Aim of the exercise: Copy all of the records below verbatim.

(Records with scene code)

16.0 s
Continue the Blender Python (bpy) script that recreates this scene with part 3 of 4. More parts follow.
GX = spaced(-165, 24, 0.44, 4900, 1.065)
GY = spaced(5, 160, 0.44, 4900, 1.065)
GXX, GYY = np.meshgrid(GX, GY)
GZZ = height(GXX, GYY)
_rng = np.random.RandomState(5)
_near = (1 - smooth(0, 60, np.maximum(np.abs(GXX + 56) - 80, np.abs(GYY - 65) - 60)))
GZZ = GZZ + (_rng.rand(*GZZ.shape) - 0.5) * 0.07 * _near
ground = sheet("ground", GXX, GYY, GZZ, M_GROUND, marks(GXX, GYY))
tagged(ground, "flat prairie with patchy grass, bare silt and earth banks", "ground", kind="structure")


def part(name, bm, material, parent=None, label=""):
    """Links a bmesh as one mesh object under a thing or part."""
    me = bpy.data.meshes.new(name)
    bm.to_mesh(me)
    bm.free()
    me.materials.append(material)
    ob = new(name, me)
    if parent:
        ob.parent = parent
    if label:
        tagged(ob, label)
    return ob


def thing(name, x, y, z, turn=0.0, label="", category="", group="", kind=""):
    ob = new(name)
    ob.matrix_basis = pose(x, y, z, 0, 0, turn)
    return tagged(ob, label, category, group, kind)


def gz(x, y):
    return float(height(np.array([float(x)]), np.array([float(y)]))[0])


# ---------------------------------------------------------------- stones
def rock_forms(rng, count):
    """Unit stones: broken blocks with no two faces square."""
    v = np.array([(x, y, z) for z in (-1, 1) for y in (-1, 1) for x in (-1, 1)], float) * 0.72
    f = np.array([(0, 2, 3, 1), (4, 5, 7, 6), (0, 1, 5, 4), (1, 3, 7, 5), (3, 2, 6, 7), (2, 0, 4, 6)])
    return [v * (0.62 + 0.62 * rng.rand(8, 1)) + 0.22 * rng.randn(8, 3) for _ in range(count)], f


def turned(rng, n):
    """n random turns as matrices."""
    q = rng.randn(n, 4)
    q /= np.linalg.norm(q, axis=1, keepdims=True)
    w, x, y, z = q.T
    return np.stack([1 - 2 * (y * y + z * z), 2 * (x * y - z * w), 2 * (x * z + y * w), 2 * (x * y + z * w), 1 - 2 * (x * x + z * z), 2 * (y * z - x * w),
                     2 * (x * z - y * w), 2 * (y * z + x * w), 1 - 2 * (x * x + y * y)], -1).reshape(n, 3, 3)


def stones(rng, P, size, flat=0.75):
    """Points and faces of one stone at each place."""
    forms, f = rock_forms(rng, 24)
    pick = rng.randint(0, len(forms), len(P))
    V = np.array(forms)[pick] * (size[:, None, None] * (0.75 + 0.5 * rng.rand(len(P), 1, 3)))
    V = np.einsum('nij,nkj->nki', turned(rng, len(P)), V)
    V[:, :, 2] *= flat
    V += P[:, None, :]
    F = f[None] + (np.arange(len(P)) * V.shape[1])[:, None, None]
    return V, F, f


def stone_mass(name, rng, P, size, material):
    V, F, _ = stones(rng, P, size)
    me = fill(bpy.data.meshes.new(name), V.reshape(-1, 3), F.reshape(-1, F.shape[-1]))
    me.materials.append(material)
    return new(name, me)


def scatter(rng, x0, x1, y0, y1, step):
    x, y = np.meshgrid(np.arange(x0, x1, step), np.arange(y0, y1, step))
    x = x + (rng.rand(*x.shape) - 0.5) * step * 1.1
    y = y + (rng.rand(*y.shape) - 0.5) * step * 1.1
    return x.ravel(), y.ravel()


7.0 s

Reply:
16.0 s
Continue the Blender Python (bpy) script that recreates this scene with part 3 of 4. More parts follow.
GX = spaced(-165, 24, 0.44, 4900, 1.065)
GY = spaced(5, 160, 0.44, 4900, 1.065)
GXX, GYY = np.meshgrid(GX, GY)
GZZ = height(GXX, GYY)
_rng = np.random.RandomState(5)
_near = (1 - smooth(0, 60, np.maximum(np.abs(GXX + 56) - 80, np.abs(GYY - 65) - 60)))
GZZ = GZZ + (_rng.rand(*GZZ.shape) - 0.5) * 0.07 * _near
ground = sheet("ground", GXX, GYY, GZZ, M_GROUND, marks(GXX, GYY))
tagged(ground, "flat prairie with patchy grass, bare silt and earth banks", "ground", kind="structure")


def part(name, bm, material, parent=None, label=""):
    """Links a bmesh as one mesh object under a thing or part."""
    me = bpy.data.meshes.new(name)
    bm.to_mesh(me)
    bm.free()
    me.materials.append(material)
    ob = new(name, me)
    if parent:
        ob.parent = parent
    if label:
        tagged(ob, label)
    return ob


def thing(name, x, y, z, turn=0.0, label="", category="", group="", kind=""):
    ob = new(name)
    ob.matrix_basis = pose(x, y, z, 0, 0, turn)
    return tagged(ob, label, category, group, kind)


def gz(x, y):
    return float(height(np.array([float(x)]), np.array([float(y)]))[0])


# ---------------------------------------------------------------- stones
def rock_forms(rng, count):
    """Unit stones: broken blocks with no two faces square."""
    v = np.array([(x, y, z) for z in (-1, 1) for y in (-1, 1) for x in (-1, 1)], float) * 0.72
    f = np.array([(0, 2, 3, 1), (4, 5, 7, 6), (0, 1, 5, 4), (1, 3, 7, 5), (3, 2, 6, 7), (2, 0, 4, 6)])
    return [v * (0.62 + 0.62 * rng.rand(8, 1)) + 0.22 * rng.randn(8, 3) for _ in range(count)], f


def turned(rng, n):
    """n random turns as matrices."""
    q = rng.randn(n, 4)
    q /= np.linalg.norm(q, axis=1, keepdims=True)
    w, x, y, z = q.T
    return np.stack([1 - 2 * (y * y + z * z), 2 * (x * y - z * w), 2 * (x * z + y * w), 2 * (x * y + z * w), 1 - 2 * (x * x + z * z), 2 * (y * z - x * w),
                     2 * (x * z - y * w), 2 * (y * z + x * w), 1 - 2 * (x * x + y * y)], -1).reshape(n, 3, 3)


def stones(rng, P, size, flat=0.75):
    """Points and faces of one stone at each place."""
    forms, f = rock_forms(rng, 24)
    pick = rng.randint(0, len(forms), len(P))
    V = np.array(forms)[pick] * (size[:, None, None] * (0.75 + 0.5 * rng.rand(len(P), 1, 3)))
    V = np.einsum('nij,nkj->nki', turned(rng, len(P)), V)
    V[:, :, 2] *= flat
    V += P[:, None, :]
    F = f[None] + (np.arange(len(P)) * V.shape[1])[:, None, None]
    return V, F, f


def stone_mass(name, rng, P, size, material):
    V, F, _ = stones(rng, P, size)
    me = fill(bpy.data.meshes.new(name), V.reshape(-1, 3), F.reshape(-1, F.shape[-1]))
    me.materials.append(material)
    return new(name, me)


def scatter(rng, x0, x1, y0, y1, step):
    x, y = np.meshgrid(np.arange(x0, x1, step), np.arange(y0, y1, step))
    x = x + (rng.rand(*x.shape) - 0.5) * step * 1.1
    y = y + (rng.rand(*y.shape) - 0.5) * step * 1.1
    return x.ravel(), y.ravel()


7.0 s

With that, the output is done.